## TASK REQUIREMENTS
The records below hold a stretch from the line with "what is given" through the line with "scene.view_settings.keyframe_insert(path, frame=frame(t))"; return exactly those lines, ends included, and nothing more.

(Collected data)
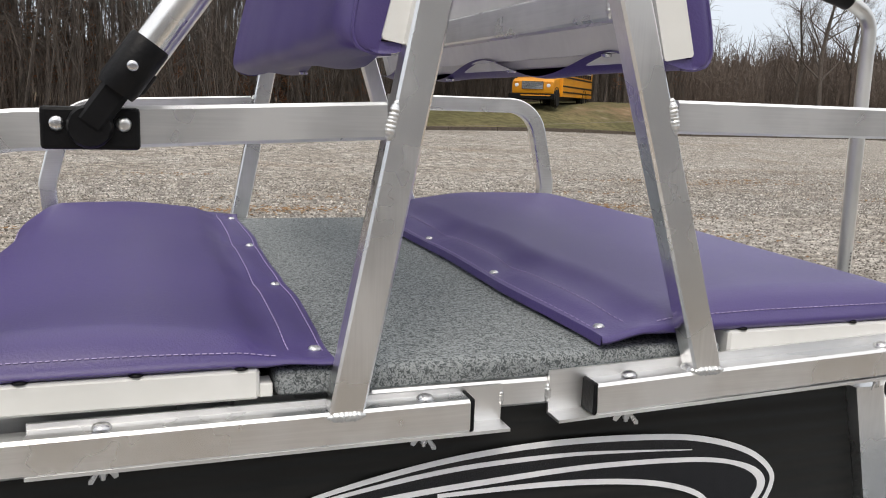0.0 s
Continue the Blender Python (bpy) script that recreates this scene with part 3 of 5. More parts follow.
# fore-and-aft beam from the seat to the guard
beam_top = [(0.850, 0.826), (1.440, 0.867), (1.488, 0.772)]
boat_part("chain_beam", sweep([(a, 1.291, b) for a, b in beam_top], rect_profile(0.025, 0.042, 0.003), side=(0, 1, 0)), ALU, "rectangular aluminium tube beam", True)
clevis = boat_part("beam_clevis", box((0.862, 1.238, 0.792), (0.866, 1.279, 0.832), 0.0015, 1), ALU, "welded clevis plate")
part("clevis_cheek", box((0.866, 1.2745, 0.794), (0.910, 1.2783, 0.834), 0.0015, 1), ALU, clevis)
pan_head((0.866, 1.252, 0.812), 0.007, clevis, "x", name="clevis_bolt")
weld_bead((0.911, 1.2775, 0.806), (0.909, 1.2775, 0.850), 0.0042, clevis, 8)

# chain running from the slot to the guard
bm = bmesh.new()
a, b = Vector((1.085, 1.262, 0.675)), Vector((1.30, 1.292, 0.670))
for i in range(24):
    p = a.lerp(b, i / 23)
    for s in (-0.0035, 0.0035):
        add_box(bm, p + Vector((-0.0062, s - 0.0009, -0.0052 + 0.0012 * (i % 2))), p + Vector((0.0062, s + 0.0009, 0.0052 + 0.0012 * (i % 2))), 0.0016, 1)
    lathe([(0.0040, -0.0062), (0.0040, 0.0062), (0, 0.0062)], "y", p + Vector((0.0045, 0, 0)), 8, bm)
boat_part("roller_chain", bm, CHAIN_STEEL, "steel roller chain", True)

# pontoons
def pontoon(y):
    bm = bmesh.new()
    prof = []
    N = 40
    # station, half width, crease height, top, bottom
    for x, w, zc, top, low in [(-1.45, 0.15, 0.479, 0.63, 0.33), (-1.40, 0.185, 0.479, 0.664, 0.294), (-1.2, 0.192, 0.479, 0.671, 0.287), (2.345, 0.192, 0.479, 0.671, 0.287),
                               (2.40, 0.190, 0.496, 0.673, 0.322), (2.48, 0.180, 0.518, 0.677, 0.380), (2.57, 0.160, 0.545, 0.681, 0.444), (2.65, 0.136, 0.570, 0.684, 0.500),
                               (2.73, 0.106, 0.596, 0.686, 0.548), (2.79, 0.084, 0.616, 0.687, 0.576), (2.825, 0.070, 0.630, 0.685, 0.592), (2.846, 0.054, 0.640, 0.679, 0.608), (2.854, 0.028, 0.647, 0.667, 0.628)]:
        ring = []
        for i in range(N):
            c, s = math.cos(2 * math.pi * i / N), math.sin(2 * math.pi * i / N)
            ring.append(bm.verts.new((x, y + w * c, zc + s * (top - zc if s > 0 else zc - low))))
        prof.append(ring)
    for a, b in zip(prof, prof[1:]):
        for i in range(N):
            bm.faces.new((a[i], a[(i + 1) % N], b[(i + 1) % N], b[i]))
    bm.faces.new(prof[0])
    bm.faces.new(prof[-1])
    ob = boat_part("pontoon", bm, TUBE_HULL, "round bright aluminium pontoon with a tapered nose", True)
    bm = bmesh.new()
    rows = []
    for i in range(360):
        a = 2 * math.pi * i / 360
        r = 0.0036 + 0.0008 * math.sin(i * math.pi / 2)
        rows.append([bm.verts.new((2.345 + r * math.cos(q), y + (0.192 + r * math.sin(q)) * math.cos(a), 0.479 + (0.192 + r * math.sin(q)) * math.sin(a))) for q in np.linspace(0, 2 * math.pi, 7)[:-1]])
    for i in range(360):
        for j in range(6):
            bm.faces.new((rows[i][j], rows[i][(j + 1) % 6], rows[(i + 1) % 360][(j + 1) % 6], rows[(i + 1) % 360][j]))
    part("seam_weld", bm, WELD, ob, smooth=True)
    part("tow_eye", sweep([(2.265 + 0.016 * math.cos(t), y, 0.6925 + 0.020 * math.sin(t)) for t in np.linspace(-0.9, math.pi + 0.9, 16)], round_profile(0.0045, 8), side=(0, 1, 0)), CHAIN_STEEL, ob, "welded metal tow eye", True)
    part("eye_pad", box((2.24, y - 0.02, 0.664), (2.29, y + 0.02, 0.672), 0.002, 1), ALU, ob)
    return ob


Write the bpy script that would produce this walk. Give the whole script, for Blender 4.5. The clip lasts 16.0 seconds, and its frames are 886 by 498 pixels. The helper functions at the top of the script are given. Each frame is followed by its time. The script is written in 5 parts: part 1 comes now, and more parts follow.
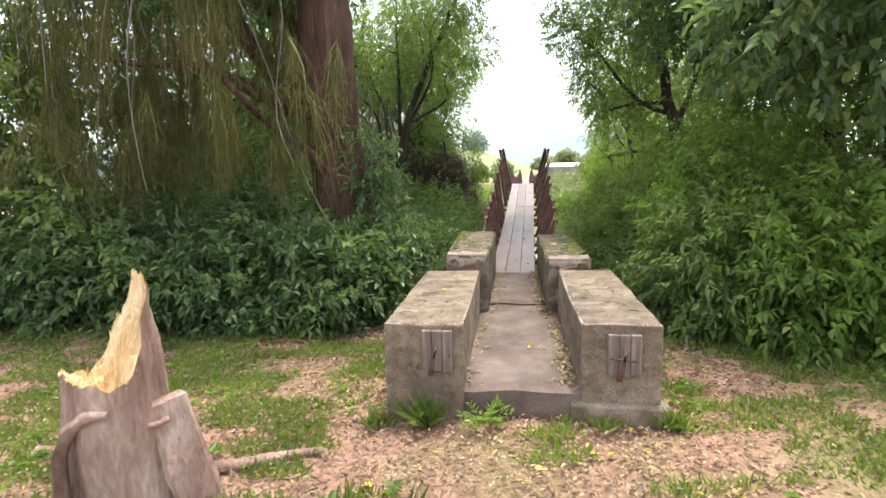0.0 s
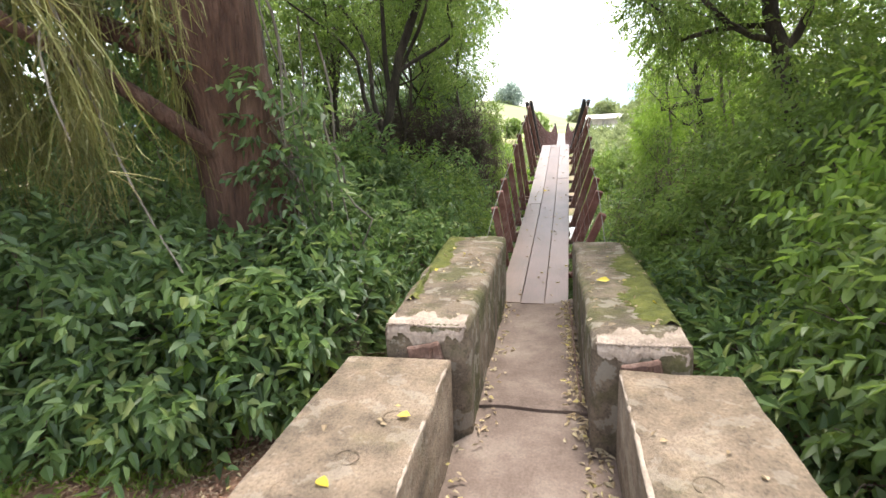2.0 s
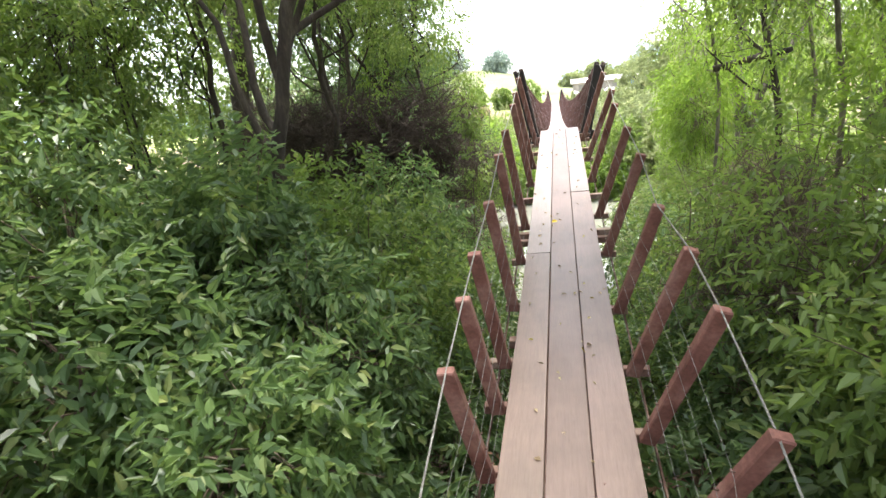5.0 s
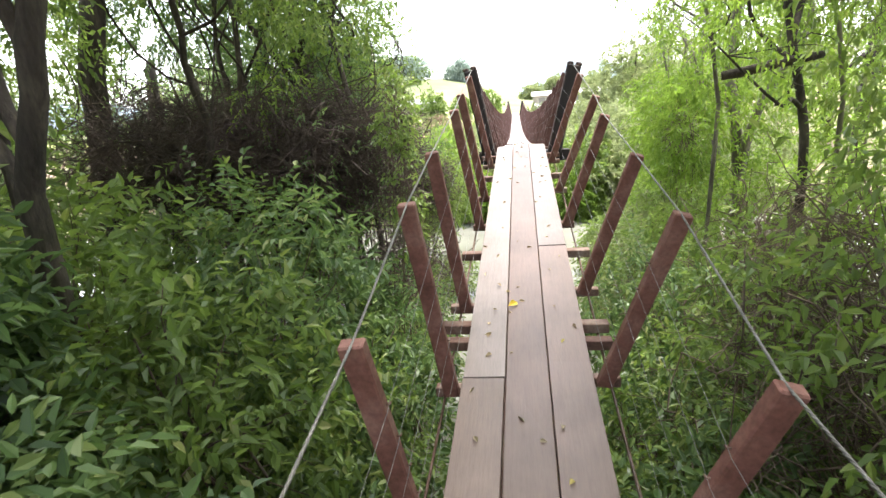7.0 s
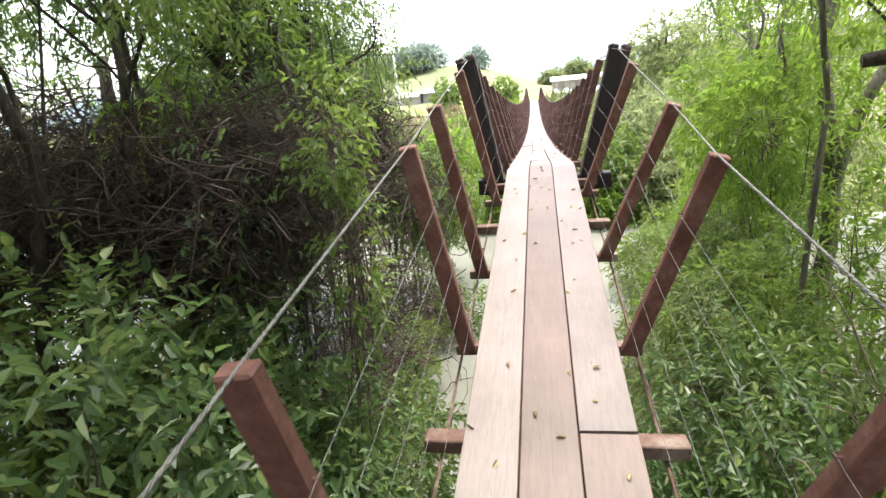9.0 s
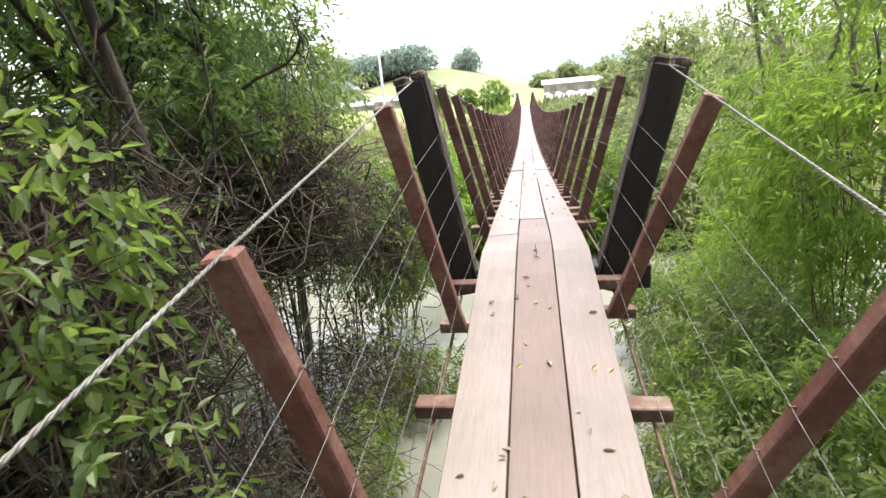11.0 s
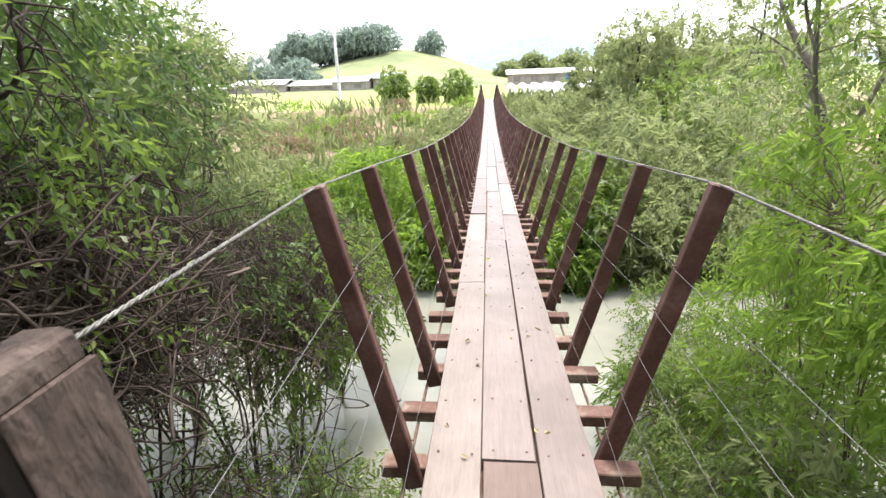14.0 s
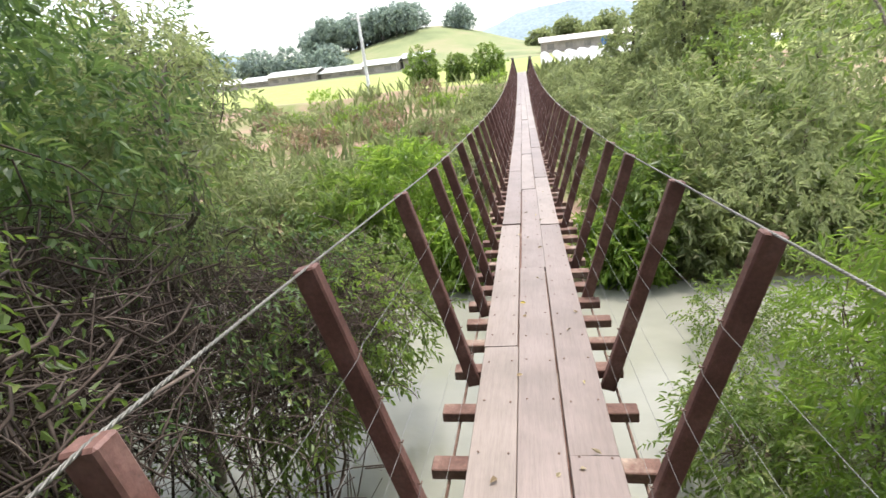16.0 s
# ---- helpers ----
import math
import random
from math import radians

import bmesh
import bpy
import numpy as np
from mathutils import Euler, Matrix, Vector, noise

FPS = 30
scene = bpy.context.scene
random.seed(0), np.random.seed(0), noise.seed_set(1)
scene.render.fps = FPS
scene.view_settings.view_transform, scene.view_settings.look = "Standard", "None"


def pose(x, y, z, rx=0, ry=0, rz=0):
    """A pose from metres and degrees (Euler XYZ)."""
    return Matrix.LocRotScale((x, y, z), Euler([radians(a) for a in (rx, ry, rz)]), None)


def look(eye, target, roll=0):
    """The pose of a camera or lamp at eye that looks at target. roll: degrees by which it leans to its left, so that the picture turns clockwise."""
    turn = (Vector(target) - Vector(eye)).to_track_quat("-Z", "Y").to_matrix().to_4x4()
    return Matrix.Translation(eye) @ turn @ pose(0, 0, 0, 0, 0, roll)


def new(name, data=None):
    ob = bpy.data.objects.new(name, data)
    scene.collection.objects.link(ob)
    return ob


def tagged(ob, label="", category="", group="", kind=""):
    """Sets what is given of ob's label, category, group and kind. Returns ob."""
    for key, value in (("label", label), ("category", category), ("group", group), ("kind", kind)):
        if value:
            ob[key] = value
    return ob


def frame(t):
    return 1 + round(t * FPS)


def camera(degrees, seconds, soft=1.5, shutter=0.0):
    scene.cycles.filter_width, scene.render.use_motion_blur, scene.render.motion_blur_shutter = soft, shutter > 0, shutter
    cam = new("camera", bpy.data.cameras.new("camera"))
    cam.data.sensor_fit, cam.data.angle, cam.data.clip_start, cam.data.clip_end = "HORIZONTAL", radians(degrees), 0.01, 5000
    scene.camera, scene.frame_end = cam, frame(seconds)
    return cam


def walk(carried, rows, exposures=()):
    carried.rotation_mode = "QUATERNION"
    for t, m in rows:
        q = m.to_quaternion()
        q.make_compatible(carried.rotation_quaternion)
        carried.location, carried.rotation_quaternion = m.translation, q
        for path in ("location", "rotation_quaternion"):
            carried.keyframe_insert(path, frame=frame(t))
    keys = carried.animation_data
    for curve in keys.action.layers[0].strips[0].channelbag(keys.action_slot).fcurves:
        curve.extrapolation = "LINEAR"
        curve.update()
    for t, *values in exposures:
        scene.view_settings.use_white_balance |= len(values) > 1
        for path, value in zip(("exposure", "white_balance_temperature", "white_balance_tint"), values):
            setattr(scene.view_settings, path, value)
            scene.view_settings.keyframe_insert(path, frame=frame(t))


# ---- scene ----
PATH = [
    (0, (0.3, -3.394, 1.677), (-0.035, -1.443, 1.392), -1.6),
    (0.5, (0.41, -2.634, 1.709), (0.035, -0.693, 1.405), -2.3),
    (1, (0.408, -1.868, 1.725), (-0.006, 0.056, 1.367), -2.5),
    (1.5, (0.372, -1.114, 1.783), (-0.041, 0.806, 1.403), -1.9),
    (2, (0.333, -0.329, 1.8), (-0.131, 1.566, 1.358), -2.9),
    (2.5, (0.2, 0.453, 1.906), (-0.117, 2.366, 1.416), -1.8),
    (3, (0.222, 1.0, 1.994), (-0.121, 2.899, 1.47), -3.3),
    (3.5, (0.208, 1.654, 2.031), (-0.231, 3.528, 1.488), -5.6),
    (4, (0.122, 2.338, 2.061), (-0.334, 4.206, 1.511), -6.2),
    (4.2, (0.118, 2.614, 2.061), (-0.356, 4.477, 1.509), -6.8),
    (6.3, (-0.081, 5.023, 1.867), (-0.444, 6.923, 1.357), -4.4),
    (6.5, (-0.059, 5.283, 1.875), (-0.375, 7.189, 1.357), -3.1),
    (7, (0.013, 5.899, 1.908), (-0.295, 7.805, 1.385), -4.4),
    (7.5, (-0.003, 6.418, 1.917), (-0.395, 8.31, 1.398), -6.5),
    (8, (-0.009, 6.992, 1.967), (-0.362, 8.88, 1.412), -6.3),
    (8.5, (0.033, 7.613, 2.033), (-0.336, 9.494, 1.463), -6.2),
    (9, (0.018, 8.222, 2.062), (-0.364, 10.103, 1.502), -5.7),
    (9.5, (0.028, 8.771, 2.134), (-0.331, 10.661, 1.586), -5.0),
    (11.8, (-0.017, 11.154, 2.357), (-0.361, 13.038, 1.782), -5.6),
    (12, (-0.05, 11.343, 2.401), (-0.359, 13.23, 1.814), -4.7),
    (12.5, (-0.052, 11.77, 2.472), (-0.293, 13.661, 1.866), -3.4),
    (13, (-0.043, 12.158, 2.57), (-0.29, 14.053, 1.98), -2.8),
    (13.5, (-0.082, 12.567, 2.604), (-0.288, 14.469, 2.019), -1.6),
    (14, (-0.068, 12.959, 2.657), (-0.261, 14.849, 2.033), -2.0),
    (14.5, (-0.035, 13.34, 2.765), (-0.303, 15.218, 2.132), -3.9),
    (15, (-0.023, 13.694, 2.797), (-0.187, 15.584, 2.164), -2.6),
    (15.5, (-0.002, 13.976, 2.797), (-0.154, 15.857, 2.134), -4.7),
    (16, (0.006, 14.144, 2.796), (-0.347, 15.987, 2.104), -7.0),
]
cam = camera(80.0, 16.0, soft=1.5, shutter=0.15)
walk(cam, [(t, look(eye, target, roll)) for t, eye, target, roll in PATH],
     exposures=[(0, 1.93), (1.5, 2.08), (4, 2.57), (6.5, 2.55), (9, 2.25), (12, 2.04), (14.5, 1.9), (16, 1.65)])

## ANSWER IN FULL
    """Sets what is given of ob's label, category, group and kind. Returns ob."""
    for key, value in (("label", label), ("category", category), ("group", group), ("kind", kind)):
        if value:
            ob[key] = value
    return ob


def frame(t):
    return 1 + round(t * FPS)


def camera(degrees, seconds, soft=1.5, shutter=0.0):
    scene.cycles.filter_width, scene.render.use_motion_blur, scene.render.motion_blur_shutter = soft, shutter > 0, shutter
    cam = new("camera", bpy.data.cameras.new("camera"))
    cam.data.sensor_fit, cam.data.angle, cam.data.clip_start, cam.data.clip_end = "HORIZONTAL", radians(degrees), 0.01, 5000
    scene.camera, scene.frame_end = cam, frame(seconds)
    return cam


def walk(carried, rows, exposures=()):
    carried.rotation_mode = "QUATERNION"
    for t, m in rows:
        q = m.to_quaternion()
        q.make_compatible(carried.rotation_quaternion)
        carried.location, carried.rotation_quaternion = m.translation, q
        for path in ("location", "rotation_quaternion"):
            carried.keyframe_insert(path, frame=frame(t))
    keys = carried.animation_data
    for curve in keys.action.layers[0].strips[0].channelbag(keys.action_slot).fcurves:
        curve.extrapolation = "LINEAR"
        curve.update()
    for t, *values in exposures:
        scene.view_settings.use_white_balance |= len(values) > 1
        for path, value in zip(("exposure", "white_balance_temperature", "white_balance_tint"), values):
            setattr(scene.view_settings, path, value)
            scene.view_settings.keyframe_insert(path, frame=frame(t))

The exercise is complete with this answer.